Histórico de ocupação do território: foi retomada a história de resistência do território a partir da Cabanagem, já que a comunidade de Cuipiranga, no PAE Lago Grande, foi uma das principais frentes de resistência da região do Baixo Tapajós. Essa região foi inserida no trajeto da Romaria do Bem Viver e constitui um símbolo de pertencimento para a juventude, embora não conste nos livros didáticos, sendo essa história invisibilizada. Além disso, falou-se sobre o processo de criação do PAE Lago Grande, o que é a FEAGLE, título coletivo e outros assuntos.
Protocolo de Consulta: Em razão de o PAE Lago Grande estar em processo de construção do seu Protocolo de Consulta Coletivo, instrumento de grande importância para a defesa territorial, foi realizada uma apresentação sobre o processo de construção de um protocolo, para que a juventude compreenda que o documento não se restringe a um pedaço de papel. Ao contrário, representa a forma como as comunidades se organizam e devem, então, ser consultadas, de forma livre, prévia e bem informada, a respeito de qualquer ação externa ao território. Isso deve considerar as suas identidades, culturas, modos de vida, ancestralidades, regras e o tempo da comunidade.

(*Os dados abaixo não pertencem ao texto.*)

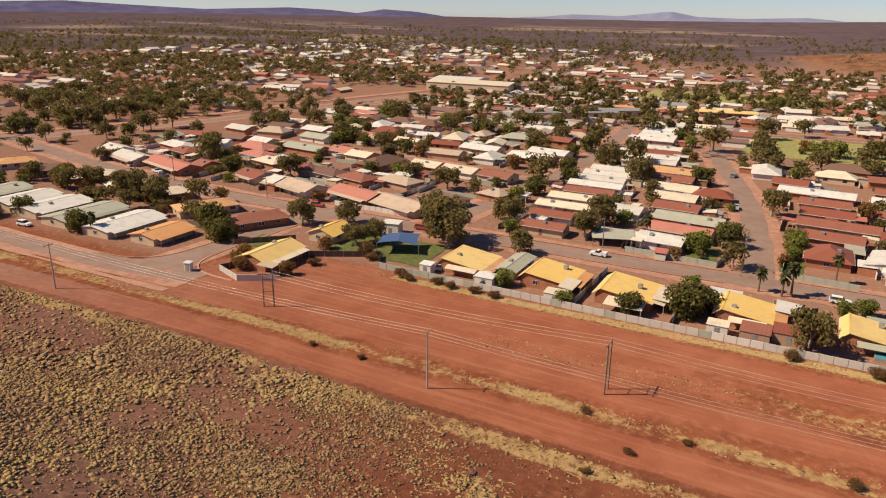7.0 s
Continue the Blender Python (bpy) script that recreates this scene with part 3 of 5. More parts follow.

Expectativas para o futuro
Ao final e após a formação em Direitos Territoriais, espera-se forjar novas lideranças. Segundo Darlon Neres, que assim como Marlon e Thaís, integra o coletivo desde o seu início, o objetivo central de encontros como esse é que os novos Guardiões sejam os próprios defensores e defensoras da comunidade, do território, lá onde eles vivem”.
Além disso, é esperado que haja um despertar, na juventude do PAE Lago Grande, a respeito da sua própria identidade e das suas vivências. Sobre isso, Aldo Lima afirma: “se esses jovens saírem daqui, desse momento, com um olhar um pouco mais atento sobre a própria pessoa e sobre o seu próprio território, pronto, isso já é o suficiente”.
*Ana Vitória Batista é comunicadora popular colaboradora da FASE Amazônia.